A national labor federation challenged a 1946 Arizona constitutional amendment adopted by voters. The amendment says no one may be denied a job or continued employment for not belonging to a labor organization and voids agreements that exclude non-members. Arizona courts upheld the amendment, and unions argued it violated their speech, contract, and fairness protections under the U.S. Constitution.

Reasoning

The Court asked whether the amendment unlawfully trampled unions’ and union members’ rights. It rejected claims that the amendment violated freedom of speech, assembly, contract obligations, or basic fairness (due process), relying partly on related decisions issued the same day.
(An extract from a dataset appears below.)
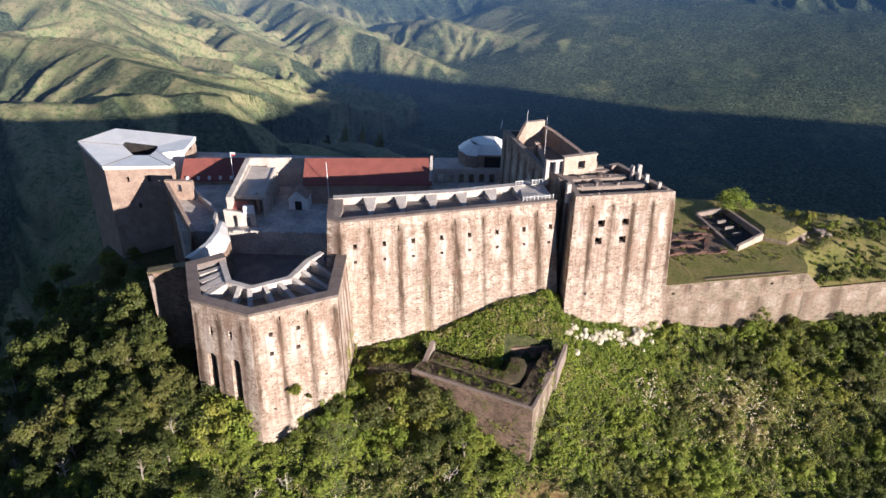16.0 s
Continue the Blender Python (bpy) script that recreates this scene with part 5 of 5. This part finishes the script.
# ---- small things ----
def bare_tree(x, y, height, seed):
    """A small dead tree: a pale leaning trunk that forks into thin bare branches."""
    rng = np.random.default_rng(seed)
    t = thing("bare_tree", "small leafless pale-grey tree among the shrubs", "tree", "bare trees on the slope")
    sh = Shell()
    lean = rng.normal(size=2) * 0.12 * height
    spine = [Vector((lean[0] * u * u, lean[1] * u * u, height * u - 0.6)) for u in (0.0, 0.35, 0.7, 1.0)]
    tube(sh, spine, [0.15, 0.11, 0.07, 0.03], 6)
    part("trunk", sh.mesh("bare_trunk"), PALE_BARK, t)
    for k in range(7):
        a, u = 2 * math.pi * (k / 7 + rng.uniform(-0.06, 0.06)), rng.uniform(0.35, 0.85)
        st = Vector((lean[0] * u * u, lean[1] * u * u, height * u - 0.6))
        out = Vector((math.cos(a), math.sin(a), rng.uniform(0.5, 1.1))) * height * rng.uniform(0.22, 0.36)
        mid, end = st + out * 0.5 + Vector((0, 0, -0.08 * height)), st + out
        b = Shell()
        tube(b, [st, mid, end], [0.06, 0.045, 0.02], 5)
        for f in (-0.7, 0.8):
            tube(b, [mid, mid + Vector((math.cos(a + f), math.sin(a + f), 0.7)) * height * 0.13], [0.035, 0.015], 4)
        part("branch", b.mesh("bare_branch"), PALE_BARK, t)
    t.matrix_basis = pose(x, y, height_at(x, y), 0, 0, 0)


for k, (x, y, h) in enumerate(((-33.6, 132.4, 6.2), (-2.6, 138.4, 6.0), (-39.6, 130.2, 5.2), (-52.8, 124.6, 5.6), (-22.2, 147.2, 6.8), (-14.6, 149.6, 5.0), (-81.0, 137.6, 6.0), (-58.0, 140.6, 5.6), (41.8, 160.6, 3.6))):
    bare_tree(x, y, h, 200 + k)


def build_blossoms():
    """Pale flower heads and dead leaves over the open shrubs below the terrace."""
    rng = np.random.default_rng(37)
    n = 340
    x, y = 64.5 + rng.normal(size=n) * 6.5, 163.5 + rng.normal(size=n) * 4.5
    x[:60], y[:60] = 41.8 + rng.normal(size=60) * 2.2, 160.8 + rng.normal(size=60) * 2.0
    z = land(x, y) + rng.uniform(1.0, 2.0, n)
    who = np.repeat(np.arange(n), 5)
    pos = np.stack([x, y, z], 1)[who] + rng.normal(size=(5 * n, 3)) * 0.14
    nor = rng.normal(size=(5 * n, 3)) * 0.5 + np.array([0.2, -0.6, 0.8])
    nor /= np.linalg.norm(nor, axis=1)[:, None]
    t = np.cross(nor, rng.normal(size=(5 * n, 3)))
    t /= np.linalg.norm(t, axis=1)[:, None]
    b = np.cross(nor, t)
    m = rng.uniform(0.08, 0.2, 5 * n)[:, None]
    tris = np.stack([pos - t * m, pos + t * m * 0.6 - b * m * 0.7, pos + t * m * 0.7 + b * m * 0.7], 1)
    tagged(part("blossoms", leaf_mesh("blossoms", tris), BLOSSOM), "pale flower heads on the dry shrubs", "flowers", kind="stuff")


build_blossoms()


def rock_mesh(rng, r):
    bm = bmesh.new()
    bmesh.ops.create_icosphere(bm, subdivisions=2, radius=r)
    off = rng.uniform(0, 50, 3)
    for v in bm.verts:
        n = noise.noise(Vector(v.co / r * 1.1) + Vector(off))
        m = noise.noise(Vector(v.co / r * 2.7) + Vector(off) * 1.7)
        v.co *= 1 + 0.62 * n + 0.22 * (0.5 - abs(m)) - 0.12 * round(2.2 * m)
        v.co.z *= 0.75
    me = bpy.data.meshes.new("rock")
    bm.to_mesh(me)
    bm.free()
    return me


def build_rocks():
    rng = np.random.default_rng(3)
    shapes = [rock_mesh(rng, r) for r in (0.38, 0.55, 0.8, 1.1)]
    for k in range(58):
        u = rng.uniform(0, 1)
        x = 23.0 + 21.0 * u + rng.normal() * 0.4
        y = 170.0 + 5.2 * u - abs(rng.normal()) * 1.8
        i = rng.choice(4, p=[0.35, 0.35, 0.2, 0.1])
        o = tagged(part("rock", shapes[i], ROCK), "pale limestone rock below the tower", "rock", "rocks below the tower")
        o.matrix_basis = pose(x, y, height_at(x, y) + 0.30, rng.uniform(-20, 20), rng.uniform(-20, 20), rng.uniform(0, 360))
    big = rock_mesh(rng, 1.35)
    o = tagged(part("rock", big, ROCK), "large pale limestone boulder below the tower", "rock", "rocks below the tower")
    o.matrix_basis = pose(40.5, 173.6, height_at(40.5, 173.6) + 1.0, 10, 0, 40)


build_rocks()


def bush(name, label, x, y, z, s, leaf, count, seed, size=0.2):
    rng = np.random.default_rng(seed)
    lobes = [(rng.normal() * 0.5, rng.normal() * 0.5, rng.uniform(0.3, 1.1), rng.uniform(0.4, 0.75)) for _ in range(6)]
    t = thing(name, label, "bush")
    q = leaf_cloud(rng, lobes, count, size / s)
    part("foliage", leaf_mesh("bush_foliage", q * s), leaf, t)
    sh = Shell()
    for k in range(4):
        a = k * 1.6
        tube(sh, [(0, 0, -0.3), (0.2 * s * math.cos(a), 0.2 * s * math.sin(a), 0.4 * s), (0.5 * s * math.cos(a), 0.5 * s * math.sin(a), 0.9 * s)], [0.07, 0.05, 0.02], 5)
    part("stems", sh.mesh("bush_stems"), BARK, t)
    t.matrix_basis = pose(x, y, z)
    return t


# plants that root in the walls, and on the terrace
bush("wall_bush", "green bush rooted in the bastion wall", -33.2, 143.9, 6.6, 1.25, LEAF_A, 900, 11)
bush("wall_bush", "small dark tuft rooted in the bastion wall", -30.9, 145.0, 4.3, 0.55, LEAF_B, 120, 12)
bush("terrace_tree", "round bright green bush behind the sunken house", 74.6, 222.8, 11.8, 3.6, LEAF_C, 2400, 13, 0.28)
for k, (x, y, z, s) in enumerate(((90.5, 199.0, 7.4, 2.0), (93.0, 204.5, 8.5, 2.4), (97.5, 207.5, 8.0, 2.6), (100.5, 213.0, 7.6, 2.8), (103.5, 200.0, 6.4, 2.2), (95.0, 196.5, 6.4, 1.8), (87.4, 193.6, 8.0, 1.4), (106.0, 208.0, 6.5, 2.6), (88.5, 221.0, 11.7, 1.8), (96.0, 218.5, 11.7, 1.6))):
    bush("terrace_bush", "dense green bush at the edge of the terrace", x, y, z, s * 0.72, (LEAF_A, LEAF_B, LEAF_B)[k % 3], 1000, 30 + k, 0.22)


def build_tufts():
    """Weeds in the gaps of ramparts and along wall feet."""
    rng = np.random.default_rng(9)
    out = []
    spots = []
    for k in range(70):
        u = rng.uniform(0, 1)
        a, b = ((-9, 156.4), (12.4, 146.8)) if k % 3 else ((14.0, 148.0), (19.4, 161.4))
        p = Vector(a).lerp(Vector(b), u)
        spots.append((p.x + rng.normal() * 0.6, p.y + rng.normal() * 0.7, 4.45, rng.uniform(0.15, 0.5)))
    for k in range(420):
        x, y = rng.uniform(46, 96), rng.uniform(184, 226)
        if y > 181 + 0.22 * (x - 46) + 5:
            z = 12.0 if x < 78 or y < 202 else 13.9
            z = z if x < 87 else float(bank_height(np.array([x]), np.array([y]))[0])
            spots.append((x, y, z, rng.uniform(0.08, 0.34)))
    for k in range(90):
        p = Vector((-6.8, 160.0)).lerp(Vector((8.4, 153.4)), rng.uniform(0, 1)) if k % 4 else Vector((10.2, 154.0)).lerp(Vector((11.8, 159.6)), rng.uniform(0, 1))
        spots.append((p.x + rng.normal() * 0.8, p.y + rng.normal() * 0.8, 4.33, rng.uniform(0.10, 0.28)))
    for k in range(60):
        x, y = rng.uniform(-20, -8), rng.uniform(157, 161)
        spots.append((x, y, 3.6, rng.uniform(0.2, 0.6)))
    for x, y, z, s in spots:
        lobes = [(rng.normal() * 0.5, rng.normal() * 0.5, 0.4, 0.6) for _ in range(3)]
        q = leaf_cloud(rng, lobes, 50, 0.28)
        out.append(q * s * 1.6 + np.array([x, y, z - 0.05]))
    tagged(part("weeds", leaf_mesh("weeds", np.concatenate(out)), LEAF_A), "low weeds on ramparts and grass", "weeds", kind="stuff")


build_tufts()


def build_litter():
    """Fallen leaves and moss on the ramparts of the redoubt."""
    rng = np.random.default_rng(19)
    out = []
    for a, b, half, z, n in (((-9.0, 156.2), (12.6, 146.7), 1.6, 4.47, 9000), ((12.8, 147.4), (19.2, 162.2), 1.7, 4.47, 6500), ((-6.6, 159.8), (8.8, 153.2), 1.3, 4.37, 6500), ((10.3, 153.6), (11.8, 159.8), 1.1, 4.37, 2600), ((-20.2, 157.0), (-9.8, 156.3), 1.3, 3.62, 3600)):
        a, b = Vector(a), Vector(b)
        s = Vector((-(b - a).y, (b - a).x)).normalized()
        u, w = rng.random(n), rng.uniform(-half, half, n)
        clump = fbm((a.x + (b.x - a.x) * u + s.x * w) / 1.3, (a.y + (b.y - a.y) * u + s.y * w) / 1.3, 3, 99)
        u, w, clump = u[clump > 0.42], w[clump > 0.42], clump[clump > 0.42]
        n = len(u)
        pos = np.stack([a.x + (b.x - a.x) * u + s.x * w, a.y + (b.y - a.y) * u + s.y * w, z + 0.5 * (clump - 0.42) * rng.random(n) + 0.02], 1)
        nor = rng.normal(size=(n, 3)) * 0.5 + np.array([0, 0, 1])
        nor /= np.linalg.norm(nor, axis=1)[:, None]
        t = np.cross(nor, rng.normal(size=(n, 3)))
        t /= np.linalg.norm(t, axis=1)[:, None]
        q = np.cross(nor, t)
        m = rng.uniform(0.06, 0.17, n)[:, None]
        out.append(np.stack([pos - t * m, pos + t * m * 0.6 - q * m * 0.6, pos + t * m * 0.7 + q * m * 0.6], 1))
    tagged(part("leaf_litter", leaf_mesh("leaf_litter", np.concatenate(out)), LITTER), "brown leaf litter on the redoubt ramparts", "leaf litter", kind="stuff")


build_litter()


def build_vines():
    """Creepers that hang on the side of the redoubt and at the feet of the big walls."""
    rng = np.random.default_rng(29)
    out = []
    for a, b, z0, z1, n, out_dir in (((14.0, 143.9), (21.6, 161.9), -9.0, 4.2, 3600, (0.921, -0.390)), ((-24.6, 150.4), (-25.3, 164.0), -2.0, 13.0, 5000, (1.0, 0.0)), ((-10.0, 154.2), (13.4, 143.8), -10.0, 3.4, 4200, (-0.405, -0.914))):
        u, w = rng.random(n), rng.random(n) ** 1.6
        a, b = np.array(a), np.array(b)
        p = a + (b - a) * u[:, None]
        foot = z0 + (z1 - z0) * w
        clump = fbm(u * np.linalg.norm(b - a) / 2.6, foot / 4.0, 4, 101 + int(n) % 7)
        keep = clump > 0.47 + 0.16 * w
        p, z = p[keep], foot[keep]
        n = len(z)
        lean = 0.04 if z1 > 10 else 0.015
        top = 26.0 if z1 > 10 else 4.3
        d = np.array(out_dir)
        rest = lean * (top - z)
        pos = np.concatenate([p + d * (rest[:, None] * 1.0 + rng.uniform(0.1, 0.5, n)[:, None]), z[:, None]], 1)
        nor = np.concatenate([np.tile(d, (n, 1)), np.full((n, 1), 0.3)], 1) + rng.normal(size=(n, 3)) * 0.5
        nor /= np.linalg.norm(nor, axis=1)[:, None]
        t = np.cross(nor, rng.normal(size=(n, 3)))
        t /= np.linalg.norm(t, axis=1)[:, None]
        q = np.cross(nor, t)
        m = rng.uniform(0.10, 0.24, n)[:, None]
        out.append(np.stack([pos - t * m, pos + t * m * 0.6 - q * m * 0.6, pos + t * m * 0.7 + q * m * 0.6], 1))
    tagged(part("creepers", leaf_mesh("wall_vines", np.concatenate(out)), LEAF_A), "green creepers climbing the wall feet", "creepers", kind="stuff")


build_vines()


def build_rubble():
    """Broken stones on the wall tops, and beside the grass-covered vault."""
    rng = np.random.default_rng(23)
    shapes = [rock_mesh(rng, r) for r in (0.3, 0.42, 0.6)]
    r, u, o = Vector((0.983, 0.178)), Vector((-0.30, 0.954)), Vector((23.4, 176.2))
    spots = []
    for k in range(26):
        v, a = ((5.2, 35.85), (10.0, 35.75), (14.0, 35.7))[k % 3], rng.uniform(0.8, 13.5)
        q = o + r * a + u * (v[0] + rng.normal() * 0.3)
        spots.append((q.x, q.y, v[1] + 0.05, "broken stone on the ruined tower walls", 0.8))
    for k in range(9):
        q = Vector((23.9, 176.1)).lerp(Vector((44.2, 179.8)), rng.random())
        spots.append((q.x, q.y + 0.3, 36.05, "broken stone on the tower parapet", 0.7))
    for k in range(20):
        x, y = rng.uniform(88, 97), rng.uniform(203, 211)
        spots.append((x, y, float(bank_height(np.array([x]), np.array([y]))[0]) + 0.15, "pale rubble beside the grass-covered vault", 1.6))
    for x, y, z, label, s in spots:
        ob = tagged(part("stone", shapes[int(rng.integers(3))], COPING_LIGHT), label, "stone", "loose stones")
        ob.matrix_basis = pose(x, y, z, rng.uniform(-25, 25), rng.uniform(-25, 25), rng.uniform(0, 360)) @ Matrix.Scale(s * rng.uniform(0.7, 1.2), 4)


build_rubble()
On equal protection, the Court acknowledged the amendment protects non-union workers but noted Arizona already had laws against employer coercion and remedies for discrimination, and concluded the state’s choice to target union-security agreements was a permissible legislative judgment.

Real world impact

The ruling allows Arizona and similar states to enforce laws that bar employers or others from excluding non-union workers, limiting contractual requirements that force union membership. Employers in states with such amendments can no longer insist on union-only hiring by agreement. The decision does not resolve all questions about strikes or other union tactics; those issues may be decided in future cases.

Dissents or concurrances

A separate opinion emphasized judicial restraint and deference to democratic experiment; another Justice warned the decision should not be read to settle whether states can forbid strikes aimed at preventing work with non-union employees.